§ DIRECTIONS FOR THIS TASK
Nothing in the data should change when you return it, but leave the pictures out.

##########

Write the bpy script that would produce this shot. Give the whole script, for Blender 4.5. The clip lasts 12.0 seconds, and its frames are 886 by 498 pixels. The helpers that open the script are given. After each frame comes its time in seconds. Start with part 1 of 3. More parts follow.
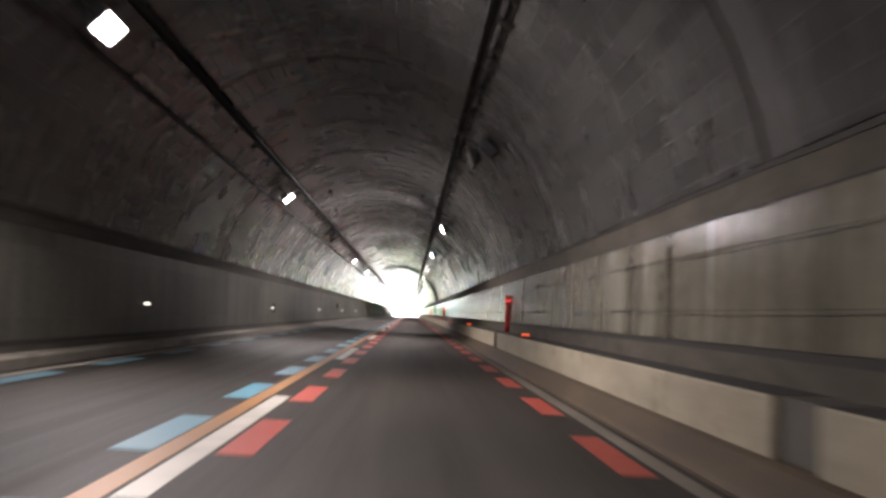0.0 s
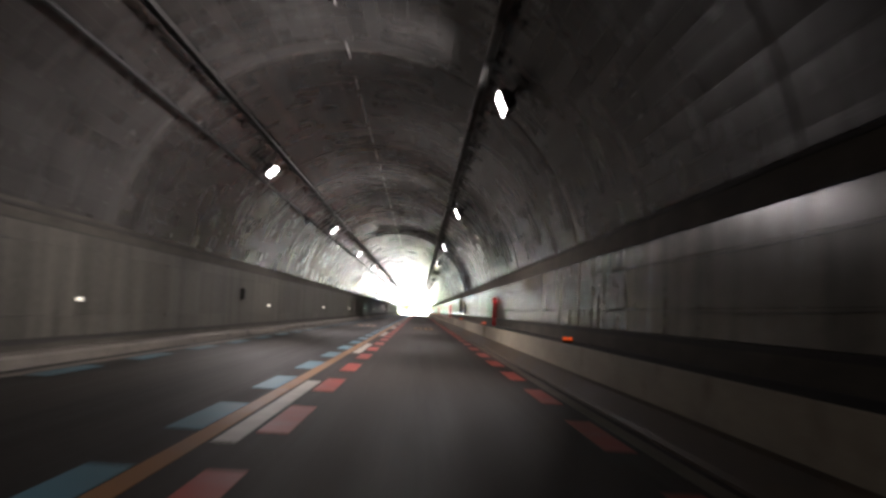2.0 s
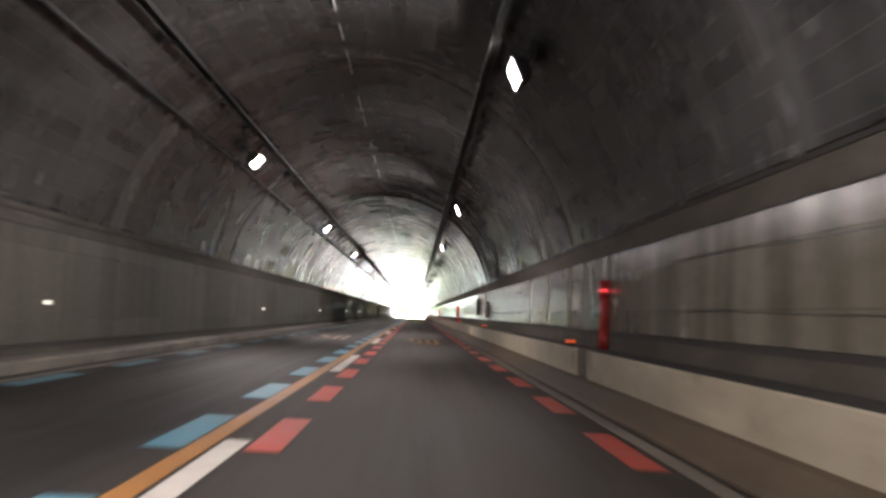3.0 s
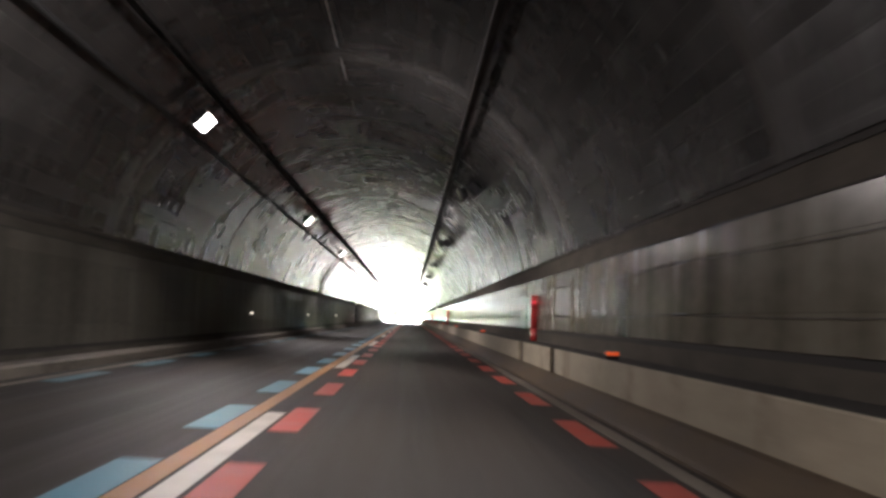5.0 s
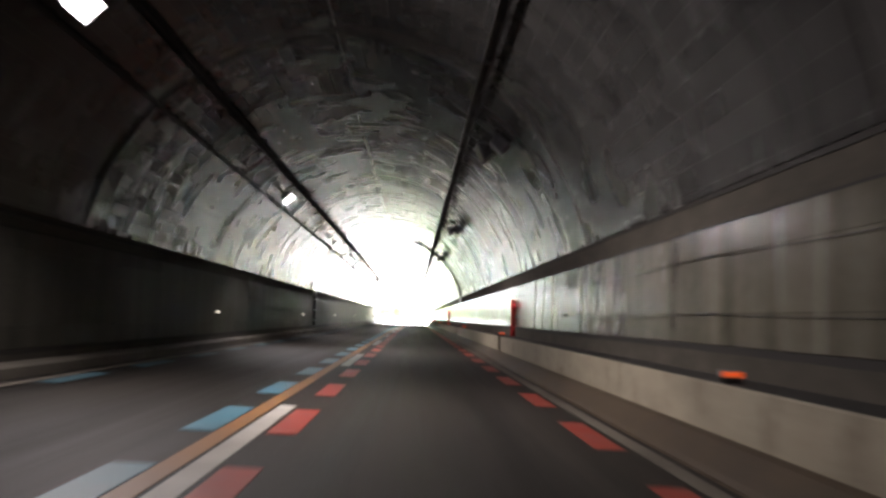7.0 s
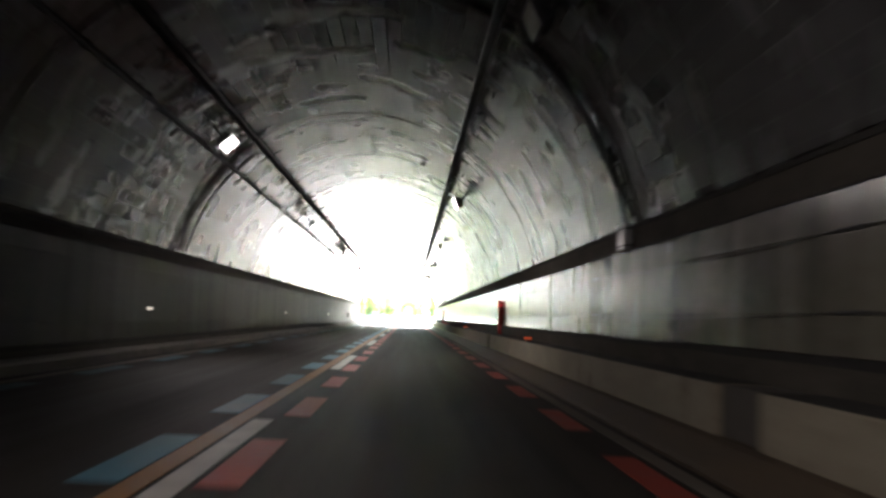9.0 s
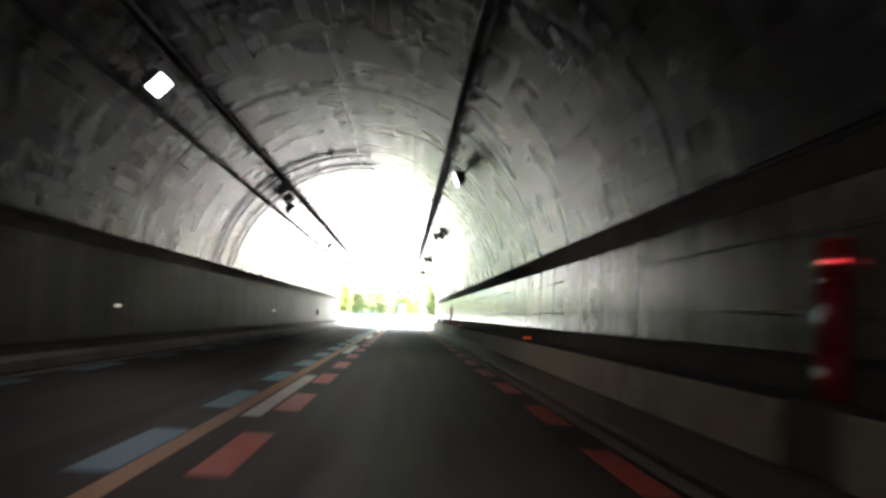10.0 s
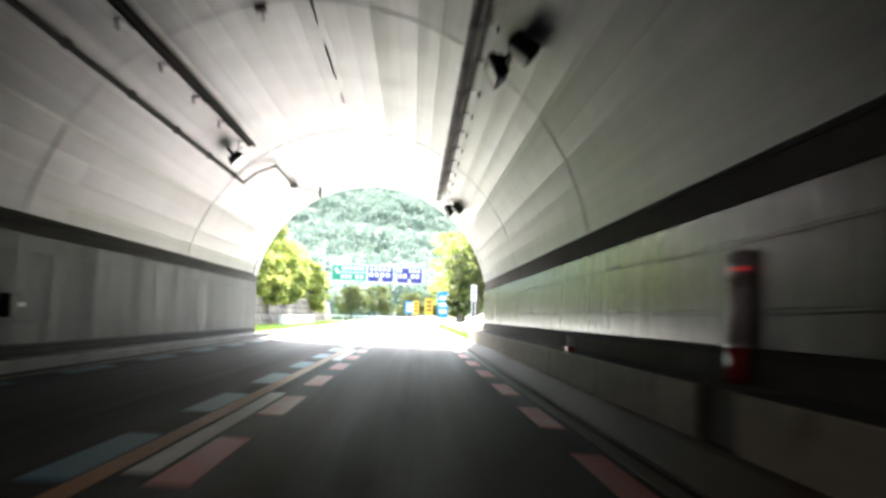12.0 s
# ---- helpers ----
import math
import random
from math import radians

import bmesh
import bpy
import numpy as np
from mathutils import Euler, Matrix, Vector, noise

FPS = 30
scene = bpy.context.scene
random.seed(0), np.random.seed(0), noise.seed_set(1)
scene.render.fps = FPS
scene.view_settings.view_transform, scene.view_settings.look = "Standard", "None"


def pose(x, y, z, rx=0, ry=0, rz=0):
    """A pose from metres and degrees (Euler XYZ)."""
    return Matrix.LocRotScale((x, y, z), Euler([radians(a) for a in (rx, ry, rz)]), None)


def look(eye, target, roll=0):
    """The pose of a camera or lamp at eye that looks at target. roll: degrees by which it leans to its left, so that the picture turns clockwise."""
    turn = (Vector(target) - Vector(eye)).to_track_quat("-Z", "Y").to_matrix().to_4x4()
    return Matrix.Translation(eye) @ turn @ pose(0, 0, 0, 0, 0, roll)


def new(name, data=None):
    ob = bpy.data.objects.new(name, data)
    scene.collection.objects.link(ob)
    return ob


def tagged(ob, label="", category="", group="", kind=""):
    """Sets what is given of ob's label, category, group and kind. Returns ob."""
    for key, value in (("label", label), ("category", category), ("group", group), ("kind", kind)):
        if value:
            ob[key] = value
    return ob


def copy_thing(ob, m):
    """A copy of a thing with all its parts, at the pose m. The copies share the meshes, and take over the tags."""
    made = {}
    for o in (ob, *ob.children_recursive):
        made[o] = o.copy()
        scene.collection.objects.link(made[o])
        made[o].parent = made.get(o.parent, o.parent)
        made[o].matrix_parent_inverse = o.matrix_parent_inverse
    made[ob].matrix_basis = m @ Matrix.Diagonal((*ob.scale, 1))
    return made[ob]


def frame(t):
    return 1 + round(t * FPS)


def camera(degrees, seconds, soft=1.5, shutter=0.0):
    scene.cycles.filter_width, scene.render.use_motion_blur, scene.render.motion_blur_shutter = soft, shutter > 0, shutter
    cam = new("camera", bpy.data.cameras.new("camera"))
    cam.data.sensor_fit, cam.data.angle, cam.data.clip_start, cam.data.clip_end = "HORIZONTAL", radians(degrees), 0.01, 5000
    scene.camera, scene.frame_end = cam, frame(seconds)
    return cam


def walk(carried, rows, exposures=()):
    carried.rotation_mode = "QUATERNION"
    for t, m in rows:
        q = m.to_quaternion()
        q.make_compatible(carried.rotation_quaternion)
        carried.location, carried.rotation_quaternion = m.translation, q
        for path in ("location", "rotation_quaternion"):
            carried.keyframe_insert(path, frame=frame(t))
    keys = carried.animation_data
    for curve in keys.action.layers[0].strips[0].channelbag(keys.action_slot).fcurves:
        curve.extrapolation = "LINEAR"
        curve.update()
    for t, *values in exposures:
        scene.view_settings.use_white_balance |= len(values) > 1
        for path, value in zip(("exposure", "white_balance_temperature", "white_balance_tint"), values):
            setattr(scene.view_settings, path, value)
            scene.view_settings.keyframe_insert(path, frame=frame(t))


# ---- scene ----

##########

§ TASK OUTPUT
Write the bpy script that would produce this shot. Give the whole script, for Blender 4.5. The clip lasts 12.0 seconds, and its frames are 886 by 498 pixels. The helpers that open the script are given. After each frame comes its time in seconds. Start with part 1 of 3. More parts follow.
0.0 s
2.0 s
3.0 s
5.0 s
7.0 s
9.0 s
10.0 s
12.0 s
# ---- helpers ----
import math
import random
from math import radians

import bmesh
import bpy
import numpy as np
from mathutils import Euler, Matrix, Vector, noise

FPS = 30
scene = bpy.context.scene
random.seed(0), np.random.seed(0), noise.seed_set(1)
scene.render.fps = FPS
scene.view_settings.view_transform, scene.view_settings.look = "Standard", "None"


def pose(x, y, z, rx=0, ry=0, rz=0):
    """A pose from metres and degrees (Euler XYZ)."""
    return Matrix.LocRotScale((x, y, z), Euler([radians(a) for a in (rx, ry, rz)]), None)


def look(eye, target, roll=0):
    """The pose of a camera or lamp at eye that looks at target. roll: degrees by which it leans to its left, so that the picture turns clockwise."""
    turn = (Vector(target) - Vector(eye)).to_track_quat("-Z", "Y").to_matrix().to_4x4()
    return Matrix.Translation(eye) @ turn @ pose(0, 0, 0, 0, 0, roll)


def new(name, data=None):
    ob = bpy.data.objects.new(name, data)
    scene.collection.objects.link(ob)
    return ob


def tagged(ob, label="", category="", group="", kind=""):
    """Sets what is given of ob's label, category, group and kind. Returns ob."""
    for key, value in (("label", label), ("category", category), ("group", group), ("kind", kind)):
        if value:
            ob[key] = value
    return ob


def copy_thing(ob, m):
    """A copy of a thing with all its parts, at the pose m. The copies share the meshes, and take over the tags."""
    made = {}
    for o in (ob, *ob.children_recursive):
        made[o] = o.copy()
        scene.collection.objects.link(made[o])
        made[o].parent = made.get(o.parent, o.parent)
        made[o].matrix_parent_inverse = o.matrix_parent_inverse
    made[ob].matrix_basis = m @ Matrix.Diagonal((*ob.scale, 1))
    return made[ob]


def frame(t):
    return 1 + round(t * FPS)


def camera(degrees, seconds, soft=1.5, shutter=0.0):
    scene.cycles.filter_width, scene.render.use_motion_blur, scene.render.motion_blur_shutter = soft, shutter > 0, shutter
    cam = new("camera", bpy.data.cameras.new("camera"))
    cam.data.sensor_fit, cam.data.angle, cam.data.clip_start, cam.data.clip_end = "HORIZONTAL", radians(degrees), 0.01, 5000
    scene.camera, scene.frame_end = cam, frame(seconds)
    return cam


def walk(carried, rows, exposures=()):
    carried.rotation_mode = "QUATERNION"
    for t, m in rows:
        q = m.to_quaternion()
        q.make_compatible(carried.rotation_quaternion)
        carried.location, carried.rotation_quaternion = m.translation, q
        for path in ("location", "rotation_quaternion"):
            carried.keyframe_insert(path, frame=frame(t))
    keys = carried.animation_data
    for curve in keys.action.layers[0].strips[0].channelbag(keys.action_slot).fcurves:
        curve.extrapolation = "LINEAR"
        curve.update()
    for t, *values in exposures:
        scene.view_settings.use_white_balance |= len(values) > 1
        for path, value in zip(("exposure", "white_balance_temperature", "white_balance_tint"), values):
            setattr(scene.view_settings, path, value)
            scene.view_settings.keyframe_insert(path, frame=frame(t))


# ---- scene ----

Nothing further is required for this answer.